- EXERCISE -
Write out the entire listing below exactly as it appears, minus any pictures.

- DATASET CONTENT -
——————

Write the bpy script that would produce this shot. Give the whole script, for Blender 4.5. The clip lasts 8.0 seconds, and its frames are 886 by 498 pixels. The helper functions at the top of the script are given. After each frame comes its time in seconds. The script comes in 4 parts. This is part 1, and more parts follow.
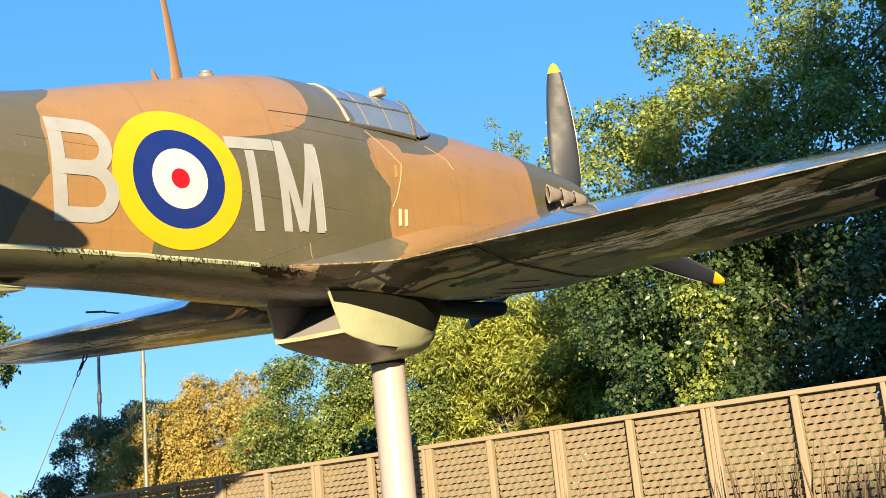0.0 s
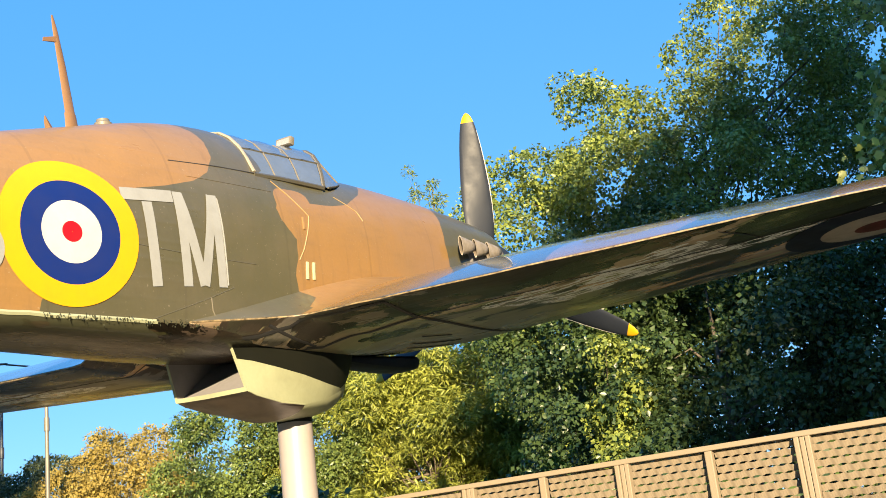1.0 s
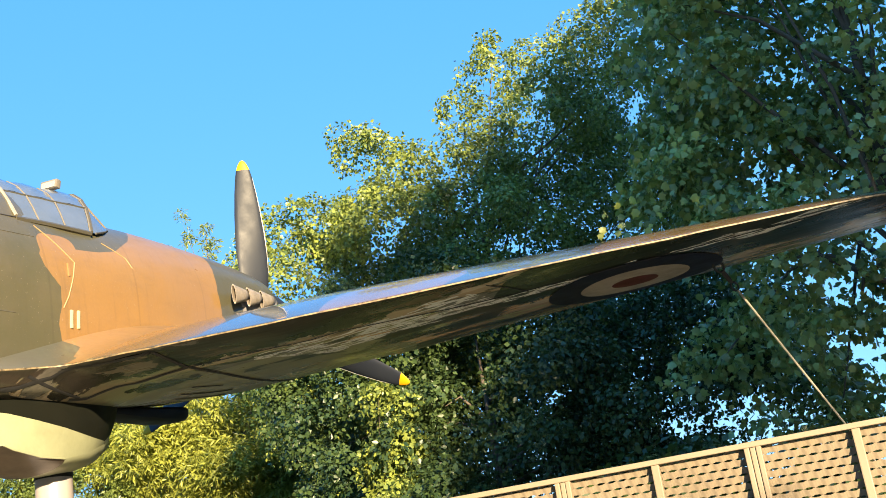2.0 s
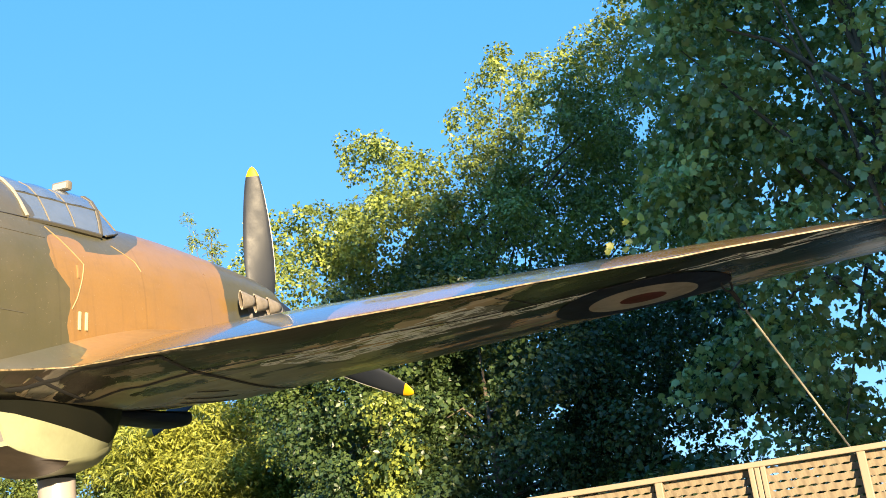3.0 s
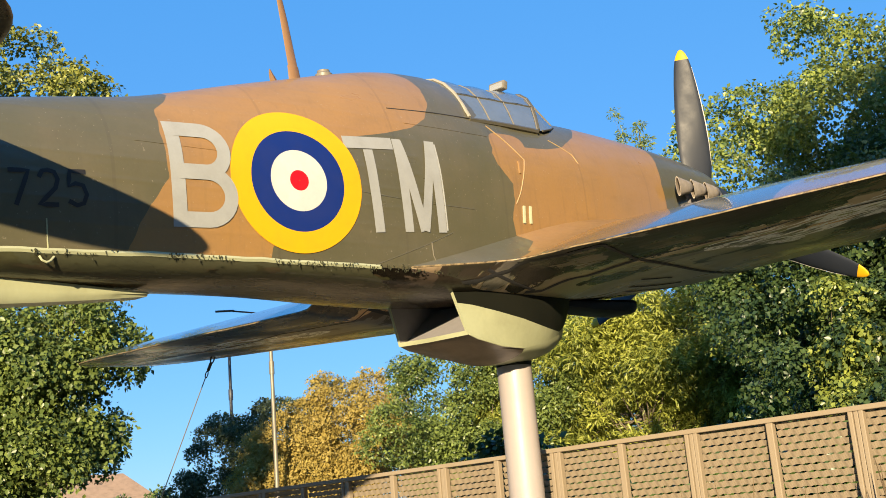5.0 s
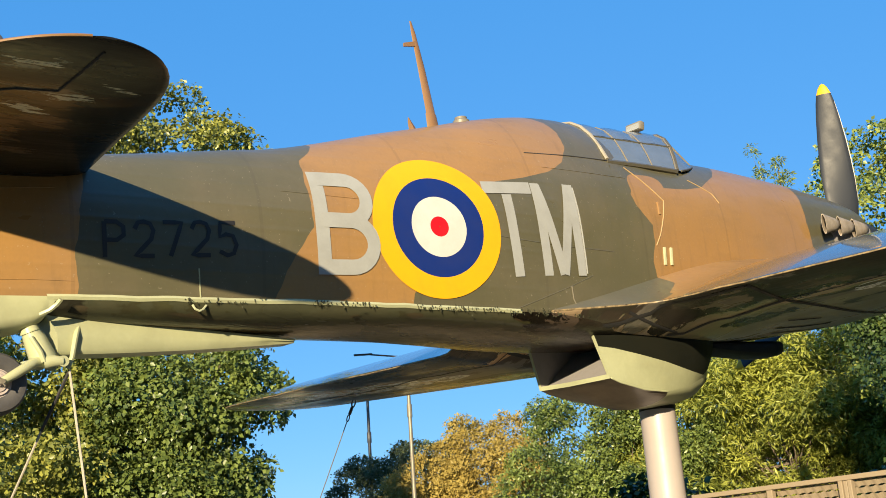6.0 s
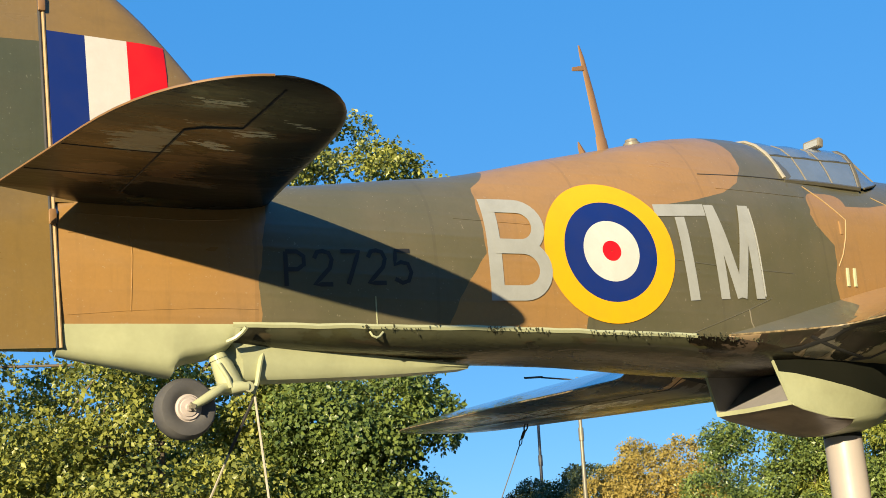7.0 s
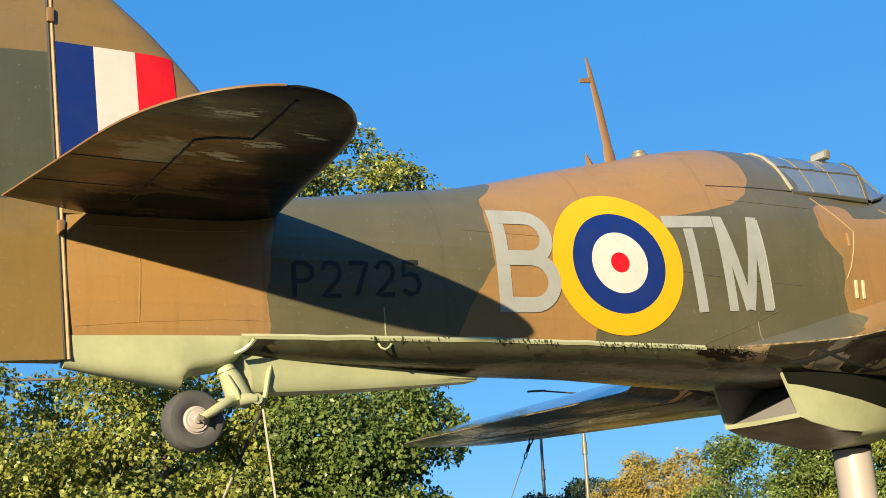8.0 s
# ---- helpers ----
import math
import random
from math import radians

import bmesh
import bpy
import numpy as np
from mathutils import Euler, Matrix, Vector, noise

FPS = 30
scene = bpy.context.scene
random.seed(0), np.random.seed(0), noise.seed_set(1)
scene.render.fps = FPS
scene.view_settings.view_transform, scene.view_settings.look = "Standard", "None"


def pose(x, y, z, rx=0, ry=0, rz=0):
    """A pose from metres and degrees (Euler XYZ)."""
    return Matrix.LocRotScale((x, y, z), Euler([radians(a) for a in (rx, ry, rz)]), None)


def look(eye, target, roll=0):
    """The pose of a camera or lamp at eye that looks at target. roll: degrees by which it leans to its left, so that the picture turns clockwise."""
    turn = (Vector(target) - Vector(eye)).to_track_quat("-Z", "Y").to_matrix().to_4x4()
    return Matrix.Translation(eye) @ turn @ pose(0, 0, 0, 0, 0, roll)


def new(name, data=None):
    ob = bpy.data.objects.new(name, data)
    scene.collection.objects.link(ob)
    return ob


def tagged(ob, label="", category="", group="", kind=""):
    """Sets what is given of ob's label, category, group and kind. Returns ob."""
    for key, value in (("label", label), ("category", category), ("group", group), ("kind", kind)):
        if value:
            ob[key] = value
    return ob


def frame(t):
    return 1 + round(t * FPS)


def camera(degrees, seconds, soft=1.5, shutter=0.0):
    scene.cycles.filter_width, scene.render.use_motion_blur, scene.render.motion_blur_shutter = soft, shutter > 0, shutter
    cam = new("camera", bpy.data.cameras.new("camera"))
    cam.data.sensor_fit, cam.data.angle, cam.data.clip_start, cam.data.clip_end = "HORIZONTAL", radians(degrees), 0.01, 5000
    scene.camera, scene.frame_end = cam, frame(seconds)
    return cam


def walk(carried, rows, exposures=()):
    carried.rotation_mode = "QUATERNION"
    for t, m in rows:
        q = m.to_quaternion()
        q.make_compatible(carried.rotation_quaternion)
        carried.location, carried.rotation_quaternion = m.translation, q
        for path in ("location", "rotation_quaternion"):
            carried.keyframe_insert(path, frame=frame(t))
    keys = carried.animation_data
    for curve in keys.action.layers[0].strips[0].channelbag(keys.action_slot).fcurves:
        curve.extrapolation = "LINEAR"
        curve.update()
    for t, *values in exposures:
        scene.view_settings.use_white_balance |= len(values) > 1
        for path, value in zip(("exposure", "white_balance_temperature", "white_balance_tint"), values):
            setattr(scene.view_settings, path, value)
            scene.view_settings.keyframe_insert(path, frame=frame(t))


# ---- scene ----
cam = camera(42.3, 8.0, 0.9)
PATH = [
    (0, (-9.491, -5.233, 1.64), (-7.912, -4.101, 2.118), -5.4),
    (0.5, (-9.311, -5.15, 1.714), (-7.735, -4.021, 2.206), -5.4),
    (1, (-9.294, -5.183, 1.731), (-7.647, -4.185, 2.273), -6.6),
    (1.5, (-9.316, -5.218, 1.732), (-7.533, -4.499, 2.283), -9.0),
    (2, (-9.347, -5.222, 1.74), (-7.538, -4.587, 2.308), -9.0),
    (3.3, (-9.373, -5.177, 1.748), (-7.584, -4.511, 2.345), -6.4),
    (3.5, (-9.374, -5.164, 1.747), (-7.627, -4.396, 2.348), -5.4),
    (4, (-9.344, -5.134, 1.735), (-7.698, -4.135, 2.275), -4.4),
    (4.5, (-9.311, -5.105, 1.736), (-7.802, -3.886, 2.222), -4.4),
    (4.7, (-9.307, -5.097, 1.731), (-7.833, -3.831, 2.204), -4.6),
    (5.8, (-9.342, -5.074, 1.747), (-8.014, -3.687, 2.307), -4.3),
    (6, (-9.352, -5.076, 1.748), (-8.087, -3.636, 2.321), -4.0),
    (6.5, (-9.366, -5.095, 1.755), (-8.283, -3.526, 2.358), -2.6),
    (7, (-9.387, -5.084, 1.764), (-8.363, -3.483, 2.388), -2.2),
    (7.5, (-9.393, -5.072, 1.752), (-8.397, -3.459, 2.39), -2.1),
    (8, (-9.407, -5.044, 1.76), (-8.388, -3.449, 2.407), -2.2),
]
walk(cam, [(t, look(eye, target, roll)) for t, eye, target, roll in PATH],
     [(0.0, 1.57, 6500, 10), (1.0, 1.60, 6500, 10), (2.0, 1.86, 6650, 10), (3.5, 1.86, 6650, 10), (4.5, 1.44, 6500, 10), (6.0, 1.20, 6350, 7), (8.0, 1.14, 6200, 4)])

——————

- CORRECT ANSWER -
Write the bpy script that would produce this shot. Give the whole script, for Blender 4.5. The clip lasts 8.0 seconds, and its frames are 886 by 498 pixels. The helper functions at the top of the script are given. After each frame comes its time in seconds. The script comes in 4 parts. This is part 1, and more parts follow.
0.0 s
1.0 s
2.0 s
3.0 s
5.0 s
6.0 s
7.0 s
8.0 s
# ---- helpers ----
import math
import random
from math import radians

import bmesh
import bpy
import numpy as np
from mathutils import Euler, Matrix, Vector, noise

FPS = 30
scene = bpy.context.scene
random.seed(0), np.random.seed(0), noise.seed_set(1)
scene.render.fps = FPS
scene.view_settings.view_transform, scene.view_settings.look = "Standard", "None"


def pose(x, y, z, rx=0, ry=0, rz=0):
    """A pose from metres and degrees (Euler XYZ)."""
    return Matrix.LocRotScale((x, y, z), Euler([radians(a) for a in (rx, ry, rz)]), None)


def look(eye, target, roll=0):
    """The pose of a camera or lamp at eye that looks at target. roll: degrees by which it leans to its left, so that the picture turns clockwise."""
    turn = (Vector(target) - Vector(eye)).to_track_quat("-Z", "Y").to_matrix().to_4x4()
    return Matrix.Translation(eye) @ turn @ pose(0, 0, 0, 0, 0, roll)


def new(name, data=None):
    ob = bpy.data.objects.new(name, data)
    scene.collection.objects.link(ob)
    return ob


def tagged(ob, label="", category="", group="", kind=""):
    """Sets what is given of ob's label, category, group and kind. Returns ob."""
    for key, value in (("label", label), ("category", category), ("group", group), ("kind", kind)):
        if value:
            ob[key] = value
    return ob


def frame(t):
    return 1 + round(t * FPS)


def camera(degrees, seconds, soft=1.5, shutter=0.0):
    scene.cycles.filter_width, scene.render.use_motion_blur, scene.render.motion_blur_shutter = soft, shutter > 0, shutter
    cam = new("camera", bpy.data.cameras.new("camera"))
    cam.data.sensor_fit, cam.data.angle, cam.data.clip_start, cam.data.clip_end = "HORIZONTAL", radians(degrees), 0.01, 5000
    scene.camera, scene.frame_end = cam, frame(seconds)
    return cam


def walk(carried, rows, exposures=()):
    carried.rotation_mode = "QUATERNION"
    for t, m in rows:
        q = m.to_quaternion()
        q.make_compatible(carried.rotation_quaternion)
        carried.location, carried.rotation_quaternion = m.translation, q
        for path in ("location", "rotation_quaternion"):
            carried.keyframe_insert(path, frame=frame(t))
    keys = carried.animation_data
    for curve in keys.action.layers[0].strips[0].channelbag(keys.action_slot).fcurves:
        curve.extrapolation = "LINEAR"
        curve.update()
    for t, *values in exposures:
        scene.view_settings.use_white_balance |= len(values) > 1
        for path, value in zip(("exposure", "white_balance_temperature", "white_balance_tint"), values):
            setattr(scene.view_settings, path, value)
            scene.view_settings.keyframe_insert(path, frame=frame(t))


# ---- scene ----
cam = camera(42.3, 8.0, 0.9)
PATH = [
    (0, (-9.491, -5.233, 1.64), (-7.912, -4.101, 2.118), -5.4),
    (0.5, (-9.311, -5.15, 1.714), (-7.735, -4.021, 2.206), -5.4),
    (1, (-9.294, -5.183, 1.731), (-7.647, -4.185, 2.273), -6.6),
    (1.5, (-9.316, -5.218, 1.732), (-7.533, -4.499, 2.283), -9.0),
    (2, (-9.347, -5.222, 1.74), (-7.538, -4.587, 2.308), -9.0),
    (3.3, (-9.373, -5.177, 1.748), (-7.584, -4.511, 2.345), -6.4),
    (3.5, (-9.374, -5.164, 1.747), (-7.627, -4.396, 2.348), -5.4),
    (4, (-9.344, -5.134, 1.735), (-7.698, -4.135, 2.275), -4.4),
    (4.5, (-9.311, -5.105, 1.736), (-7.802, -3.886, 2.222), -4.4),
    (4.7, (-9.307, -5.097, 1.731), (-7.833, -3.831, 2.204), -4.6),
    (5.8, (-9.342, -5.074, 1.747), (-8.014, -3.687, 2.307), -4.3),
    (6, (-9.352, -5.076, 1.748), (-8.087, -3.636, 2.321), -4.0),
    (6.5, (-9.366, -5.095, 1.755), (-8.283, -3.526, 2.358), -2.6),
    (7, (-9.387, -5.084, 1.764), (-8.363, -3.483, 2.388), -2.2),
    (7.5, (-9.393, -5.072, 1.752), (-8.397, -3.459, 2.39), -2.1),
    (8, (-9.407, -5.044, 1.76), (-8.388, -3.449, 2.407), -2.2),
]
walk(cam, [(t, look(eye, target, roll)) for t, eye, target, roll in PATH],
     [(0.0, 1.57, 6500, 10), (1.0, 1.60, 6500, 10), (2.0, 1.86, 6650, 10), (3.5, 1.86, 6650, 10), (4.5, 1.44, 6500, 10), (6.0, 1.20, 6350, 7), (8.0, 1.14, 6200, 4)])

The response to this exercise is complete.